Return the material word for word. Do not include pictures.

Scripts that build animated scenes
Begin
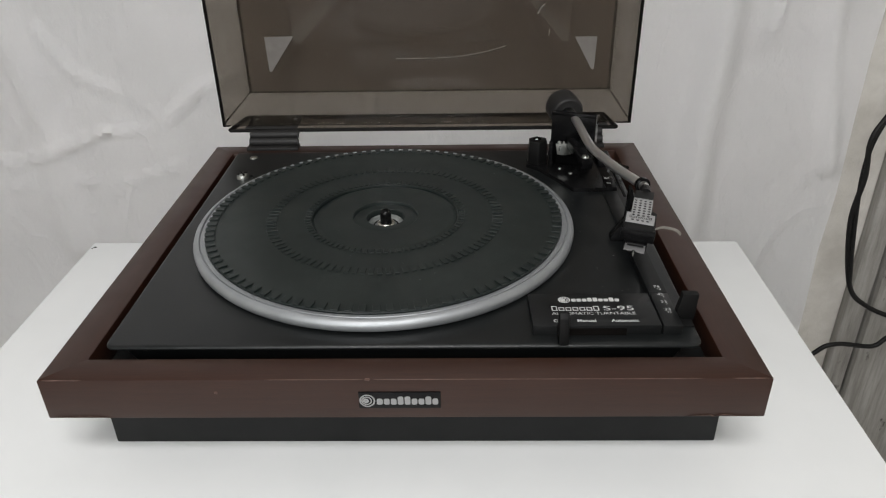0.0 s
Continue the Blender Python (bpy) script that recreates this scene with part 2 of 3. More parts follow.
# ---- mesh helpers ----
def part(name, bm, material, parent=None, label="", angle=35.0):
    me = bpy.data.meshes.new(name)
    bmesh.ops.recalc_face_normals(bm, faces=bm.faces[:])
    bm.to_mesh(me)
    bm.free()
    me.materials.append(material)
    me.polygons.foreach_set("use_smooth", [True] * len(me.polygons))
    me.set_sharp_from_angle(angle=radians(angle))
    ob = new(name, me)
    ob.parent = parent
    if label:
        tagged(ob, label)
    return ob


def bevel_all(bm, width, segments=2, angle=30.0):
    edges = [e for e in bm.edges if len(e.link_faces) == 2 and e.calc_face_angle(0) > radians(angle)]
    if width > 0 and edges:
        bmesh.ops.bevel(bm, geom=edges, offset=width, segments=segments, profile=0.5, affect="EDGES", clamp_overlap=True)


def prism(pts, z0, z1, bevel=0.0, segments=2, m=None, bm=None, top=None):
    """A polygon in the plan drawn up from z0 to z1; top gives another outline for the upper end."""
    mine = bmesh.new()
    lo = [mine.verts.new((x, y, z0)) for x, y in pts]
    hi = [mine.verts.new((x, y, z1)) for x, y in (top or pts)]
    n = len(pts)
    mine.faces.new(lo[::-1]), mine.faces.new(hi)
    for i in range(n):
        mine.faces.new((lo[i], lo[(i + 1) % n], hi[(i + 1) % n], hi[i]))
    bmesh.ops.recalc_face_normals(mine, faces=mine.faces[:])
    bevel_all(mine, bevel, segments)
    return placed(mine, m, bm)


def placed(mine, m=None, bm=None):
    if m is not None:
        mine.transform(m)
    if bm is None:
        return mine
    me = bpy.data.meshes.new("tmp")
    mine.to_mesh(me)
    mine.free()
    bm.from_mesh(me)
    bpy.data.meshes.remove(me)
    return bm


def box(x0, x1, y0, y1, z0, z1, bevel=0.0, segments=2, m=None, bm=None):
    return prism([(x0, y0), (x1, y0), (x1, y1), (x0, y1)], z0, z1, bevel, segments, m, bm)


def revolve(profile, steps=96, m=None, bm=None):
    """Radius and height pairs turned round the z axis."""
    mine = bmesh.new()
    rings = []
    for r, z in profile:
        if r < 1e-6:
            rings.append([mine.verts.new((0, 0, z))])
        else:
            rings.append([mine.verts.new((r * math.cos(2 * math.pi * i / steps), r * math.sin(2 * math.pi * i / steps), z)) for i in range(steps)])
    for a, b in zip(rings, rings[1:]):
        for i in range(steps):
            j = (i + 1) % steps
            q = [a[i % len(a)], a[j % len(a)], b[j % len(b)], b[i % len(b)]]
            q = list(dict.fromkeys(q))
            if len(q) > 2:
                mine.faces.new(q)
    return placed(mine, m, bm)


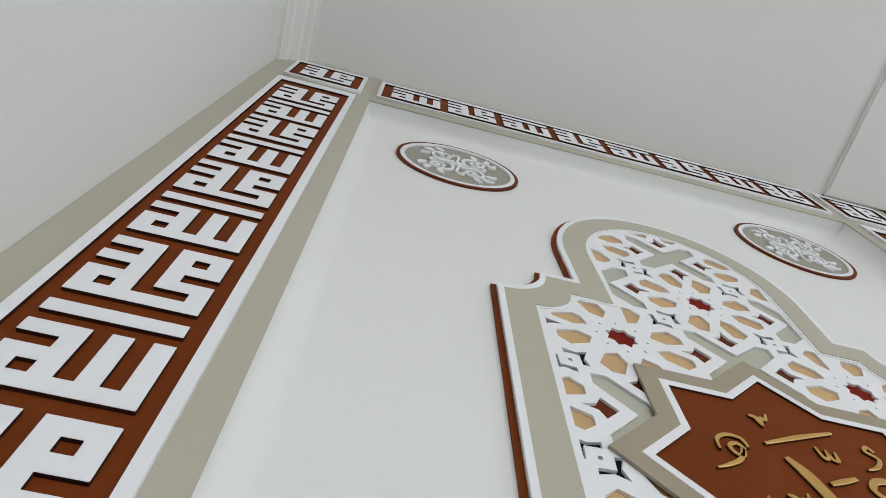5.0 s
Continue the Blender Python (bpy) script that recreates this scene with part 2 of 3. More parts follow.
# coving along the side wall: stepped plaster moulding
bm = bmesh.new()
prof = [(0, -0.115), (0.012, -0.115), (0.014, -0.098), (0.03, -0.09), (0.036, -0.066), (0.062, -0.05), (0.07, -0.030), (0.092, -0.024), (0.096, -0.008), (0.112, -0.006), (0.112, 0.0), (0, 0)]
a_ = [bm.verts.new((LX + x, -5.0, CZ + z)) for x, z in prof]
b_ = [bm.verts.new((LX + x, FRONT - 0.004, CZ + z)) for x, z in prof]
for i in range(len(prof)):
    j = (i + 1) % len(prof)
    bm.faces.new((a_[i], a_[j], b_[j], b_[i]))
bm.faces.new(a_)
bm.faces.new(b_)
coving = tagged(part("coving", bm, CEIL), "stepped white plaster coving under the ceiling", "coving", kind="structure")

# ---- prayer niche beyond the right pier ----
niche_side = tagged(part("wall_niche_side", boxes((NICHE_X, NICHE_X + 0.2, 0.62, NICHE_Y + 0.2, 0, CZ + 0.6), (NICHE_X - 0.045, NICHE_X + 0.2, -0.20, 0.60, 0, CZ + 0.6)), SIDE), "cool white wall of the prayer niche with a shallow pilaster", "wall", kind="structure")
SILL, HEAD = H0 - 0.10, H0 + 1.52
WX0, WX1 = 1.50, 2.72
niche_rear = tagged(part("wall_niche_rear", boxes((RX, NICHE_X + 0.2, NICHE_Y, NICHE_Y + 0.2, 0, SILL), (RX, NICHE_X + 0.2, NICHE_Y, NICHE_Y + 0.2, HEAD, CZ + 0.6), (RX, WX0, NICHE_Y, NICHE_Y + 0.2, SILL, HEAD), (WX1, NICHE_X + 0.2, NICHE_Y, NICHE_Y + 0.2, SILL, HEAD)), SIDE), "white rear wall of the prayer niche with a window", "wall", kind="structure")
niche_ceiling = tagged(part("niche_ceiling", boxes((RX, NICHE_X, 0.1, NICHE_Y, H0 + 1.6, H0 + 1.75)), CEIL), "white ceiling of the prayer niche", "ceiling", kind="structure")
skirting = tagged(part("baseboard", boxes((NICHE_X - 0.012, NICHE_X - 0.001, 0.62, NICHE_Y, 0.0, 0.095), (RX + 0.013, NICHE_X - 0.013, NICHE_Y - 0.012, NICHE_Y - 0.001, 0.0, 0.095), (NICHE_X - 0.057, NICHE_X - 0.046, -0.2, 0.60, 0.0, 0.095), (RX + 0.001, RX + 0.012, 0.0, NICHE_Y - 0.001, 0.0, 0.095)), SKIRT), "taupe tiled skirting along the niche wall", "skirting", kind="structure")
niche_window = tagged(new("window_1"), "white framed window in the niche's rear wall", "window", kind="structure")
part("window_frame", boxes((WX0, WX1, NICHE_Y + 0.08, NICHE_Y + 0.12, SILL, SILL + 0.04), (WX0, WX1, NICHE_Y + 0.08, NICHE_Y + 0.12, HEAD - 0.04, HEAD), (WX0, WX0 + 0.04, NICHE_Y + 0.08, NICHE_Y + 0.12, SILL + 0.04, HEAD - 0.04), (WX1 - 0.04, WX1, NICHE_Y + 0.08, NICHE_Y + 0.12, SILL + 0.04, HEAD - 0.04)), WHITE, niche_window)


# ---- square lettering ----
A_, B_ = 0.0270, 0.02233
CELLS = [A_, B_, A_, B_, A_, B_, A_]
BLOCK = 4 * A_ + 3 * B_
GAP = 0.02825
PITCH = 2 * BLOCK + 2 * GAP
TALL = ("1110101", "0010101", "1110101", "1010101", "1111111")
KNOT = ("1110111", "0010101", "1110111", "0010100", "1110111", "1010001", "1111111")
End
§ Exercise solution:
0.0 s
Continue the Blender Python (bpy) script that recreates this scene with part 2 of 3. More parts follow.
# ---- mesh helpers ----
def part(name, bm, material, parent=None, label="", angle=35.0):
    me = bpy.data.meshes.new(name)
    bmesh.ops.recalc_face_normals(bm, faces=bm.faces[:])
    bm.to_mesh(me)
    bm.free()
    me.materials.append(material)
    me.polygons.foreach_set("use_smooth", [True] * len(me.polygons))
    me.set_sharp_from_angle(angle=radians(angle))
    ob = new(name, me)
    ob.parent = parent
    if label:
        tagged(ob, label)
    return ob


def bevel_all(bm, width, segments=2, angle=30.0):
    edges = [e for e in bm.edges if len(e.link_faces) == 2 and e.calc_face_angle(0) > radians(angle)]
    if width > 0 and edges:
        bmesh.ops.bevel(bm, geom=edges, offset=width, segments=segments, profile=0.5, affect="EDGES", clamp_overlap=True)


def prism(pts, z0, z1, bevel=0.0, segments=2, m=None, bm=None, top=None):
    """A polygon in the plan drawn up from z0 to z1; top gives another outline for the upper end."""
    mine = bmesh.new()
    lo = [mine.verts.new((x, y, z0)) for x, y in pts]
    hi = [mine.verts.new((x, y, z1)) for x, y in (top or pts)]
    n = len(pts)
    mine.faces.new(lo[::-1]), mine.faces.new(hi)
    for i in range(n):
        mine.faces.new((lo[i], lo[(i + 1) % n], hi[(i + 1) % n], hi[i]))
    bmesh.ops.recalc_face_normals(mine, faces=mine.faces[:])
    bevel_all(mine, bevel, segments)
    return placed(mine, m, bm)


def placed(mine, m=None, bm=None):
    if m is not None:
        mine.transform(m)
    if bm is None:
        return mine
    me = bpy.data.meshes.new("tmp")
    mine.to_mesh(me)
    mine.free()
    bm.from_mesh(me)
    bpy.data.meshes.remove(me)
    return bm


def box(x0, x1, y0, y1, z0, z1, bevel=0.0, segments=2, m=None, bm=None):
    return prism([(x0, y0), (x1, y0), (x1, y1), (x0, y1)], z0, z1, bevel, segments, m, bm)


def revolve(profile, steps=96, m=None, bm=None):
    """Radius and height pairs turned round the z axis."""
    mine = bmesh.new()
    rings = []
    for r, z in profile:
        if r < 1e-6:
            rings.append([mine.verts.new((0, 0, z))])
        else:
            rings.append([mine.verts.new((r * math.cos(2 * math.pi * i / steps), r * math.sin(2 * math.pi * i / steps), z)) for i in range(steps)])
    for a, b in zip(rings, rings[1:]):
        for i in range(steps):
            j = (i + 1) % steps
            q = [a[i % len(a)], a[j % len(a)], b[j % len(b)], b[i % len(b)]]
            q = list(dict.fromkeys(q))
            if len(q) > 2:
                mine.faces.new(q)
    return placed(mine, m, bm)


5.0 s
Continue the Blender Python (bpy) script that recreates this scene with part 2 of 3. More parts follow.
# coving along the side wall: stepped plaster moulding
bm = bmesh.new()
prof = [(0, -0.115), (0.012, -0.115), (0.014, -0.098), (0.03, -0.09), (0.036, -0.066), (0.062, -0.05), (0.07, -0.030), (0.092, -0.024), (0.096, -0.008), (0.112, -0.006), (0.112, 0.0), (0, 0)]
a_ = [bm.verts.new((LX + x, -5.0, CZ + z)) for x, z in prof]
b_ = [bm.verts.new((LX + x, FRONT - 0.004, CZ + z)) for x, z in prof]
for i in range(len(prof)):
    j = (i + 1) % len(prof)
    bm.faces.new((a_[i], a_[j], b_[j], b_[i]))
bm.faces.new(a_)
bm.faces.new(b_)
coving = tagged(part("coving", bm, CEIL), "stepped white plaster coving under the ceiling", "coving", kind="structure")

# ---- prayer niche beyond the right pier ----
niche_side = tagged(part("wall_niche_side", boxes((NICHE_X, NICHE_X + 0.2, 0.62, NICHE_Y + 0.2, 0, CZ + 0.6), (NICHE_X - 0.045, NICHE_X + 0.2, -0.20, 0.60, 0, CZ + 0.6)), SIDE), "cool white wall of the prayer niche with a shallow pilaster", "wall", kind="structure")
SILL, HEAD = H0 - 0.10, H0 + 1.52
WX0, WX1 = 1.50, 2.72
niche_rear = tagged(part("wall_niche_rear", boxes((RX, NICHE_X + 0.2, NICHE_Y, NICHE_Y + 0.2, 0, SILL), (RX, NICHE_X + 0.2, NICHE_Y, NICHE_Y + 0.2, HEAD, CZ + 0.6), (RX, WX0, NICHE_Y, NICHE_Y + 0.2, SILL, HEAD), (WX1, NICHE_X + 0.2, NICHE_Y, NICHE_Y + 0.2, SILL, HEAD)), SIDE), "white rear wall of the prayer niche with a window", "wall", kind="structure")
niche_ceiling = tagged(part("niche_ceiling", boxes((RX, NICHE_X, 0.1, NICHE_Y, H0 + 1.6, H0 + 1.75)), CEIL), "white ceiling of the prayer niche", "ceiling", kind="structure")
skirting = tagged(part("baseboard", boxes((NICHE_X - 0.012, NICHE_X - 0.001, 0.62, NICHE_Y, 0.0, 0.095), (RX + 0.013, NICHE_X - 0.013, NICHE_Y - 0.012, NICHE_Y - 0.001, 0.0, 0.095), (NICHE_X - 0.057, NICHE_X - 0.046, -0.2, 0.60, 0.0, 0.095), (RX + 0.001, RX + 0.012, 0.0, NICHE_Y - 0.001, 0.0, 0.095)), SKIRT), "taupe tiled skirting along the niche wall", "skirting", kind="structure")
niche_window = tagged(new("window_1"), "white framed window in the niche's rear wall", "window", kind="structure")
part("window_frame", boxes((WX0, WX1, NICHE_Y + 0.08, NICHE_Y + 0.12, SILL, SILL + 0.04), (WX0, WX1, NICHE_Y + 0.08, NICHE_Y + 0.12, HEAD - 0.04, HEAD), (WX0, WX0 + 0.04, NICHE_Y + 0.08, NICHE_Y + 0.12, SILL + 0.04, HEAD - 0.04), (WX1 - 0.04, WX1, NICHE_Y + 0.08, NICHE_Y + 0.12, SILL + 0.04, HEAD - 0.04)), WHITE, niche_window)


# ---- square lettering ----
A_, B_ = 0.0270, 0.02233
CELLS = [A_, B_, A_, B_, A_, B_, A_]
BLOCK = 4 * A_ + 3 * B_
GAP = 0.02825
PITCH = 2 * BLOCK + 2 * GAP
TALL = ("1110101", "0010101", "1110101", "1010101", "1111111")
KNOT = ("1110111", "0010101", "1110111", "0010100", "1110111", "1010001", "1111111")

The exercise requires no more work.